I don't mean to start a flame war, Ruby and MongoDB have their benefits, but as Diaspora was meant to be distributed very widely I can see the relative unfamiliarity with these as causing some problems. This is perhaps one of those things you learn from experience.

To take an example of successful OSS web app -- Wordpress --- part of the popularity is due to the fact that the system that powers it is supported by nearly host on the planet (regardless of good/poor technical competencies) and countless people have (or believe they have :) ) rudimentary knowledge of how to install, administer and modify it. Admittedly WP is a security nightmare, greater accessibility doesn't help with that problem, but there is no denying that by relying on familiar technology choices has helped make the app successful.
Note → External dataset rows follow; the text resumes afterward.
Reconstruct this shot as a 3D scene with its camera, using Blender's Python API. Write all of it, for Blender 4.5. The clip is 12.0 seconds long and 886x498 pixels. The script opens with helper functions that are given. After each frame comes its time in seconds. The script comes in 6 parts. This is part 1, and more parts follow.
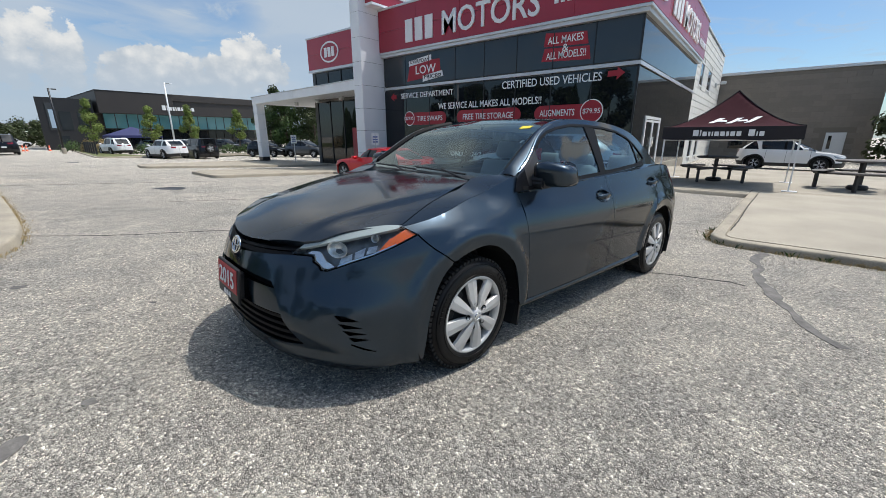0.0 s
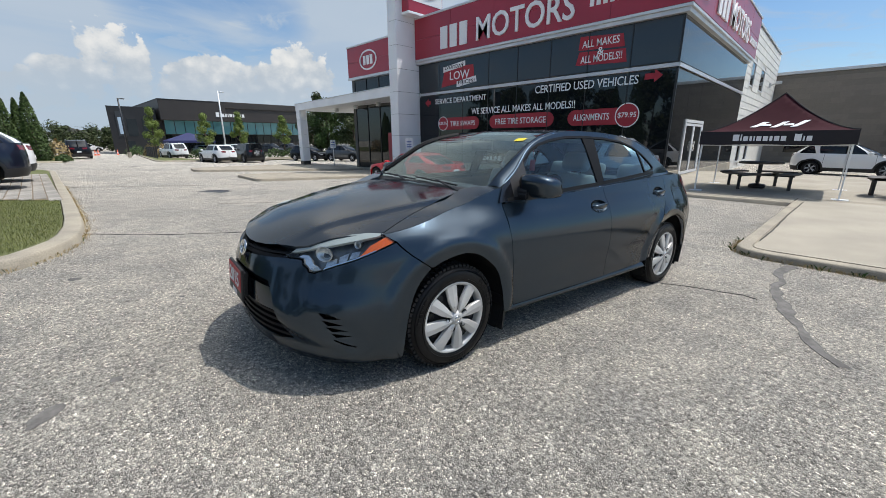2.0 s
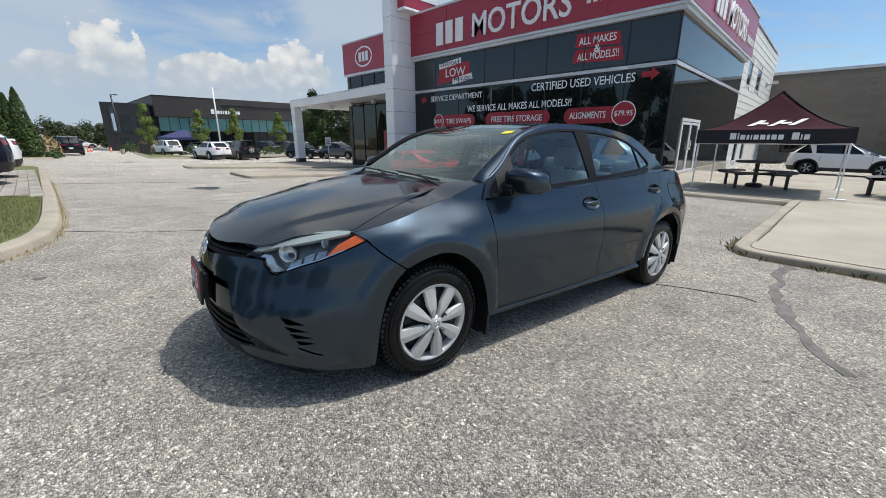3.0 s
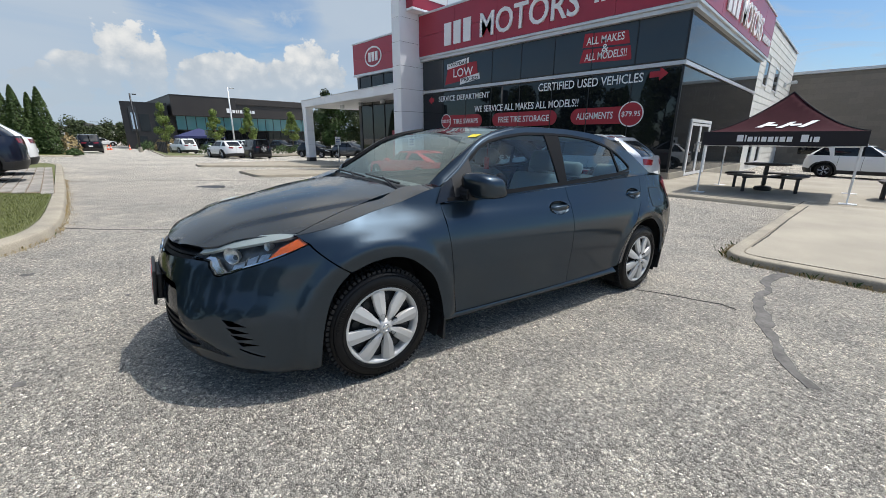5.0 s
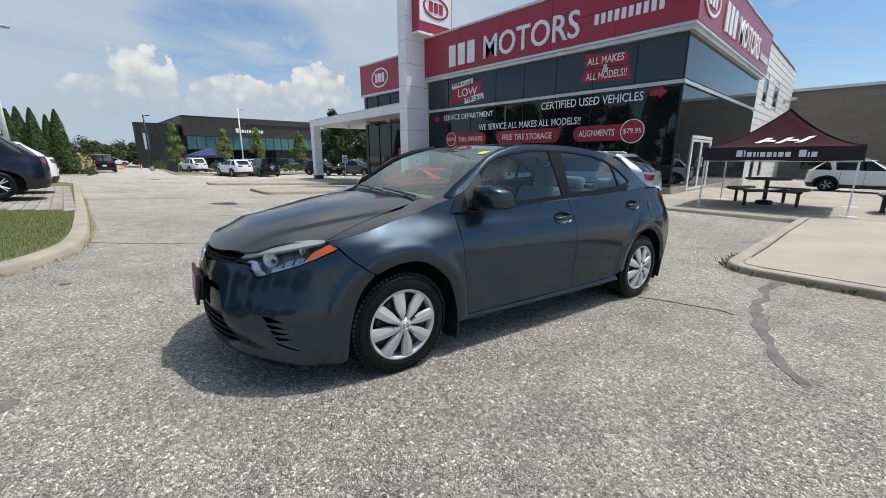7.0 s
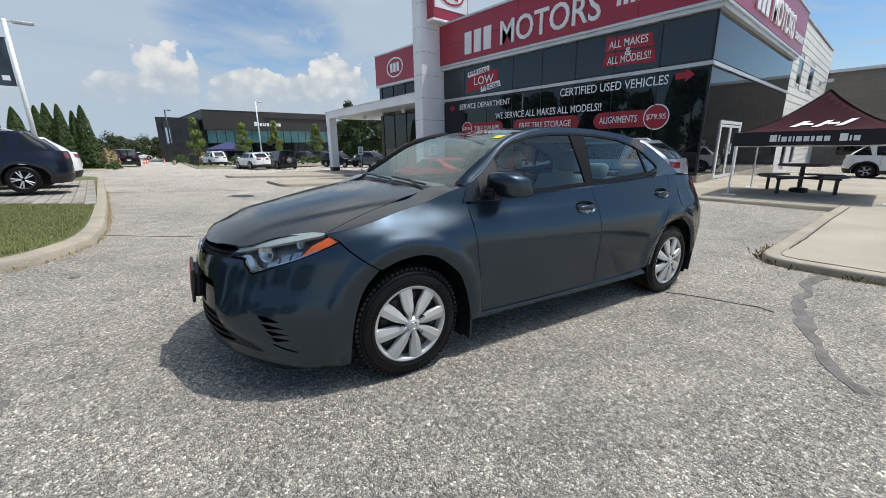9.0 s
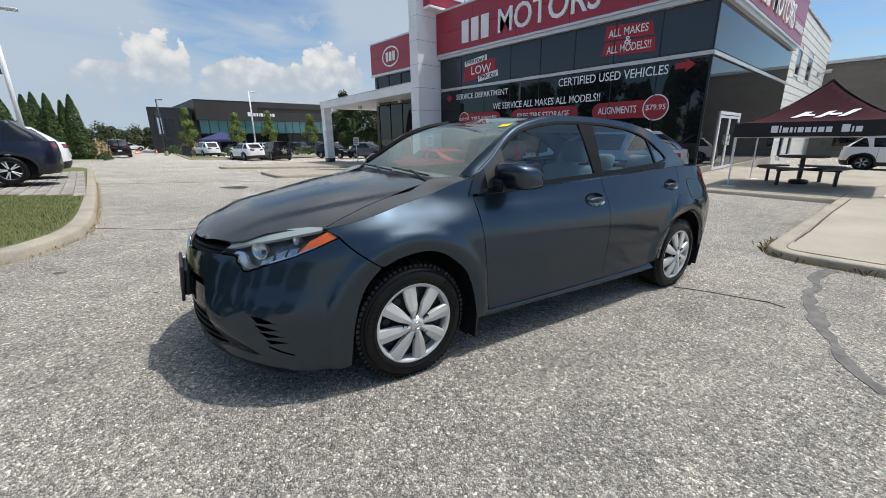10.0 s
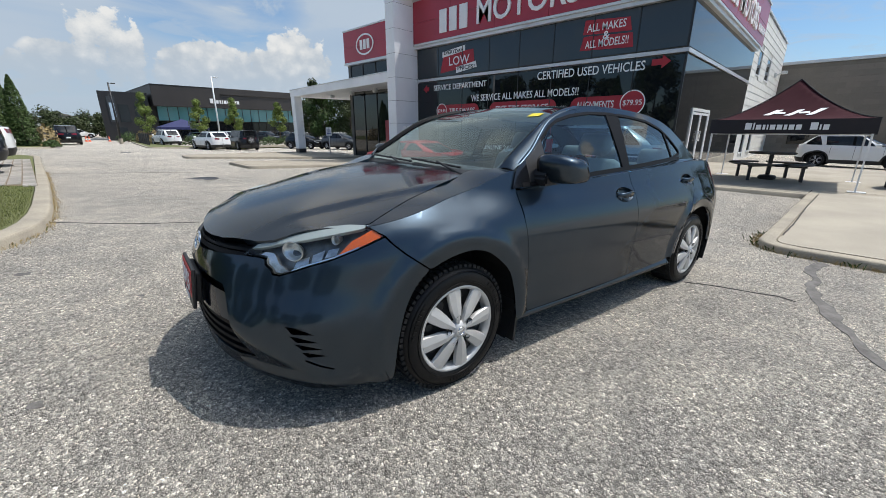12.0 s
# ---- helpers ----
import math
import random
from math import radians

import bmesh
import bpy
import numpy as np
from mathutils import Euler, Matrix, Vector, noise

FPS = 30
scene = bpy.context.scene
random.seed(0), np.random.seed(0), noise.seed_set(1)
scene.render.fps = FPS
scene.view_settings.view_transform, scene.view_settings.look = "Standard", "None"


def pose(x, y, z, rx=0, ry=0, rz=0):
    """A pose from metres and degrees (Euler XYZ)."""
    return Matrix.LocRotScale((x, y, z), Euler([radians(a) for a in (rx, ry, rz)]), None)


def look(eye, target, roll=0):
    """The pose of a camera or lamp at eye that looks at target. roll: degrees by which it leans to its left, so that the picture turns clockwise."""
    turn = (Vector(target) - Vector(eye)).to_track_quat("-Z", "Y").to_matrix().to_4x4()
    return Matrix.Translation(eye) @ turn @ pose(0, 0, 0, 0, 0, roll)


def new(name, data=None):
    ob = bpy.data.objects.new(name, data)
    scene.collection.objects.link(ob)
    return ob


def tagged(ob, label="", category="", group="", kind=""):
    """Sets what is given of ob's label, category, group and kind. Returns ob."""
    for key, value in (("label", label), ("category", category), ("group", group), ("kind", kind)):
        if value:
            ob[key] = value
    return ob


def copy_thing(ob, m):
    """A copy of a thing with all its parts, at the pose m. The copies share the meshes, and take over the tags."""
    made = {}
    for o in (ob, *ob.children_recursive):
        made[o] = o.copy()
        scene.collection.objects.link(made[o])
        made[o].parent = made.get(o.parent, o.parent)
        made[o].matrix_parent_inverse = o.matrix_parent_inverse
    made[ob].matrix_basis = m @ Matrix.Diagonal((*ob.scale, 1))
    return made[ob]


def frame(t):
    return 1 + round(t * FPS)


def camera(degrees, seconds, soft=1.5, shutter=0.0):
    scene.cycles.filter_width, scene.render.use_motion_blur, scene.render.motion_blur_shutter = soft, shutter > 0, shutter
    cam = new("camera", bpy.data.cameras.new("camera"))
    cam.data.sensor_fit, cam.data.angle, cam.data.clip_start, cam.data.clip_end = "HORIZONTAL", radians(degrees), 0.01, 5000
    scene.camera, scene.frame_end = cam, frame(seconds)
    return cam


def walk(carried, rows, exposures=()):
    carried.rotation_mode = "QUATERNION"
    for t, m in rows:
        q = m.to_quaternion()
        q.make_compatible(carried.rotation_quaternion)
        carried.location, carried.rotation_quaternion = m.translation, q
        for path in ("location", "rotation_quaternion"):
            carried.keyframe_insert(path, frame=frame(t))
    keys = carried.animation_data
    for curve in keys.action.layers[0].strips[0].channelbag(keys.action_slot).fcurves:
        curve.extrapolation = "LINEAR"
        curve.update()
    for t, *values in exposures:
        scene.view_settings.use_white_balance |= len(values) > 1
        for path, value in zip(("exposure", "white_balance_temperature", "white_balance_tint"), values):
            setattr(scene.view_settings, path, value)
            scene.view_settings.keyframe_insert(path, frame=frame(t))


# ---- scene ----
cam = camera(97.4, 12.0, 0.6)
PATH = [
    (0, (0.154, 0.174, 1.183), (-1.0519, 1.6706, 0.6283), -0.12),
    (0.5, (0.254, 0.199, 1.199), (-0.9938, 1.6603, 0.6439), -0.16),
    (1, (0.360, 0.226, 1.219), (-0.9356, 1.6474, 0.6707), -0.30),
    (1.5, (0.429, 0.241, 1.237), (-0.9010, 1.6320, 0.6950), -0.43),
    (2, (0.471, 0.261, 1.244), (-0.8750, 1.6386, 0.7064), -0.34),
    (2.5, (0.464, 0.326, 1.220), (-0.8800, 1.7055, 0.6809), -0.24),
    (3, (0.430, 0.449, 1.201), (-0.9046, 1.8360, 0.6570), -0.03),
    (3.2, (0.420, 0.490, 1.197), (-0.9135, 1.8776, 0.6515), 0.07),
    (4.8, (0.636, 0.662, 1.209), (-0.7352, 2.0168, 0.6769), 0.34),
    (5, (0.661, 0.685, 1.226), (-0.7157, 2.0284, 0.6804), 0.23),
    (5.5, (0.699, 0.674, 1.231), (-0.6907, 2.0094, 0.6987), 0.13),
    (6, (0.745, 0.589, 1.229), (-0.6515, 1.9251, 0.7165), -0.07),
    (6.5, (0.779, 0.518, 1.237), (-0.6217, 1.8599, 0.7516), -0.16),
    (7, (0.781, 0.486, 1.221), (-0.6274, 1.8279, 0.7570), -0.16),
    (7.2, (0.780, 0.475, 1.222), (-0.6320, 1.8149, 0.7626), -0.26),
    (8.8, (0.680, 0.614, 1.183), (-0.7793, 1.8893, 0.6884), -0.91),
    (9, (0.662, 0.642, 1.182), (-0.7963, 1.9137, 0.6756), -0.91),
    (9.5, (0.625, 0.683, 1.175), (-0.8299, 1.9487, 0.6446), -0.92),
    (10, (0.537, 0.686, 1.170), (-0.8999, 1.9655, 0.6219), -0.82),
    (10.5, (0.383, 0.641, 1.176), (-1.0213, 1.9483, 0.6120), -0.60),
    (11, (0.276, 0.588, 1.170), (-1.0932, 1.9283, 0.5947), -0.37),
    (11.5, (0.219, 0.564, 1.162), (-1.1212, 1.9286, 0.5791), -0.05),
    (12, (0.169, 0.547, 1.154), (-1.1580, 1.9238, 0.5695), 0.16),
]
walk(cam, [(t, look(eye, target, roll)) for t, eye, target, roll in PATH])

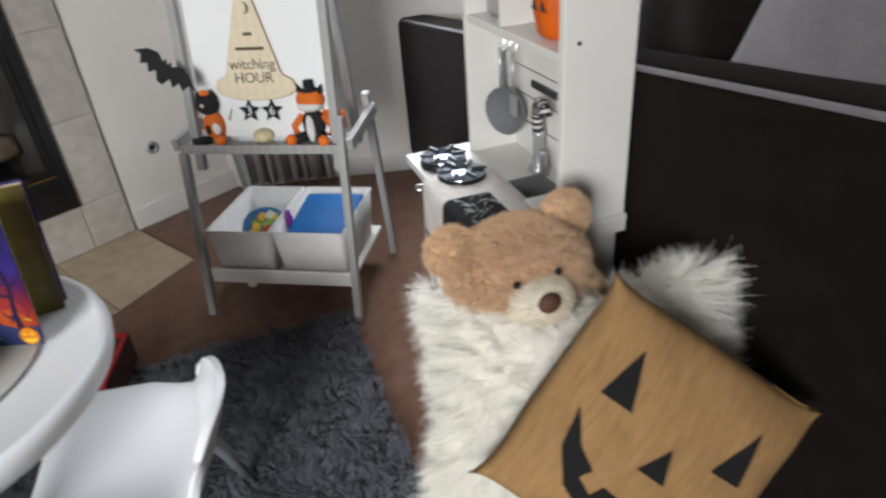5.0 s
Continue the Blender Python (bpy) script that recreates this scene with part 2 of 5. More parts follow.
CLOTHW = mat("cream_tea_towel", (0.74, 0.68, 0.63), 0.95, scale=220, bump=0.4, bump_scale=600)
STEELG = mat("towel_web_white", (0.65, 0.65, 0.63), 0.9)
PAGE = mat("page_board", (0.75, 0.73, 0.70), 0.6, var=0.03)


# ---- mesh helpers ----
def part(name, bm, material, parent=None, label="", smooth=False, m=None):
    """Links a bmesh, or (verts, faces), as one mesh object under a thing or part."""
    me = bpy.data.meshes.new(name)
    if isinstance(bm, tuple):
        me.from_pydata(bm[0], [], bm[1])
    else:
        bmesh.ops.recalc_face_normals(bm, faces=bm.faces[:])
        bm.to_mesh(me)
        bm.free()
    if smooth:
        me.polygons.foreach_set("use_smooth", [True] * len(me.polygons))
    for one in material if isinstance(material, (list, tuple)) else [material]:
        me.materials.append(one)
    ob = new(name, me)
    if parent:
        ob.parent = parent
    if m is not None:
        ob.matrix_basis = m
    if label:
        ob["label"] = label
    return ob


def thing(name, m, label, category, group="", kind=""):
    ob = tagged(new(name), label, category, group, kind)
    ob.matrix_basis = m
    return ob


def box(x0, x1, y0, y1, z0, z1, bevel=0.0, seg=2, bm=None):
    own = bmesh.new()
    bmesh.ops.create_cube(own, size=1)
    for v in own.verts:
        v.co = Vector((x0 + (v.co.x + 0.5) * (x1 - x0), y0 + (v.co.y + 0.5) * (y1 - y0), z0 + (v.co.z + 0.5) * (z1 - z0)))
    if bevel:
        bmesh.ops.bevel(own, geom=own.edges[:] + own.verts[:], offset=bevel, segments=seg, profile=0.5, affect="EDGES")
    if bm is None:
        return own
    me = bpy.data.meshes.new("tmp")
    own.to_mesh(me)
    own.free()
    bm.from_mesh(me)
    bpy.data.meshes.remove(me)
    return bm


def bar(p, q, w, d, bevel=0.002, up=(0, 0, 1)):
    """A square bar from p to q."""
    p, q = Vector(p), Vector(q)
    z = (q - p).normalized()
    x = Vector(up).cross(z)
    x = x.normalized() if x.length > 1e-4 else Vector((1, 0, 0))
    rotm = Matrix((x, z.cross(x), z)).transposed().to_4x4()
    bm = box(-w / 2, w / 2, -d / 2, d / 2, 0, (q - p).length, bevel)
    bmesh.ops.transform(bm, matrix=Matrix.Translation(p) @ rotm, verts=bm.verts[:])
    return bm


def lathe(profile, seg=48, ribs=0, depth=0.0, cap=False):
    """Turns (r, z) pairs round z; ribs: pumpkin grooves."""
    vs, fs = [], []
    for r, z in profile:
        for k in range(seg):
            a = 2 * math.pi * k / seg
            rr = r * (1 - depth * abs(math.cos(a * ribs / 2)) ** 10) if ribs else r
            vs.append((rr * math.cos(a), rr * math.sin(a), z))
    for i in range(len(profile) - 1):
        for k in range(seg):
            j = (k + 1) % seg
            fs.append((i * seg + k, i * seg + j, (i + 1) * seg + j, (i + 1) * seg + k))
    if cap:
        fs.append(tuple(range(seg))[::-1])
        fs.append(tuple(range((len(profile) - 1) * seg, len(profile) * seg)))
    bm = bmesh.new()
    bv = [bm.verts.new(v) for v in vs]
    for f in fs:
        bm.faces.new([bv[i] for i in f])
    bmesh.ops.remove_doubles(bm, verts=bm.verts[:], dist=1e-5)
    return bm


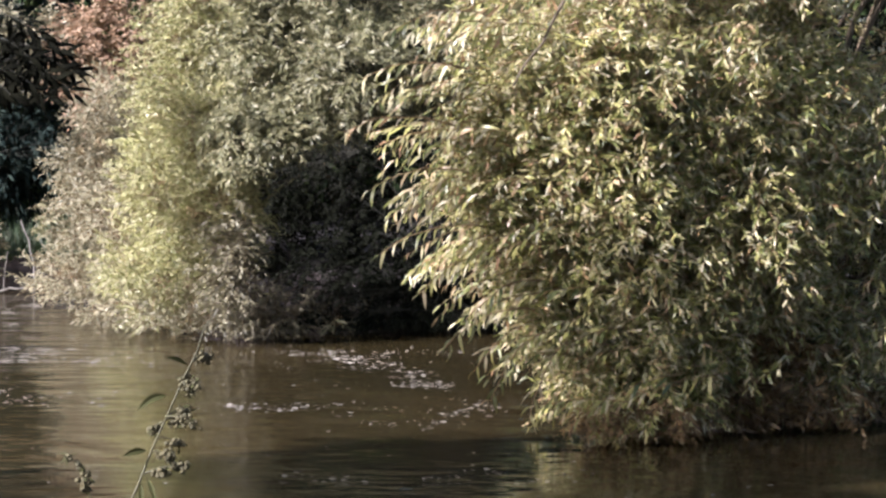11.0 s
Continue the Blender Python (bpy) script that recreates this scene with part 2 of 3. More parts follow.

If this article pisses you off (4, Interesting)

codepunk (167897) | about 4 years ago | (#33676736)

Read the authors blog just a bit, I am not really sure the guy even wrote this article he may have had it commissioned. The author is a crapware distributor and this article is nothing more
than a attempt at driving traffic to his site which worked. Now his claim to fame is some "bingo card printing software for teachers".

A few minutes with a compiler and a few dictionary files will show him exactly what "Open Source" is good for. I could really care less about what he wrote but if I was pissed about it there would be a new open source bingo card printing software package released within the next two hours.

Re:If this article pisses you off (1)

Meditato (1613545) | about 4 years ago | (#33676790)

The "create controversy to increase blog traffic" strategy was my first thought as well. Either way, that guy is a douchebag.

What do you expect? (-1, Flamebait)

Anonymous Coward | about 4 years ago | (#33676838)

What do you expect from Apple-fanboy, hipster-douchebags using Ruby on Rails?

Seriously, check the videos. They are probably the most arrogant 'programmers' I've ever seen.

I'm surprised they got any code out at all; they clearly spend all their time pretending to do work at Starbucks and preening themselves.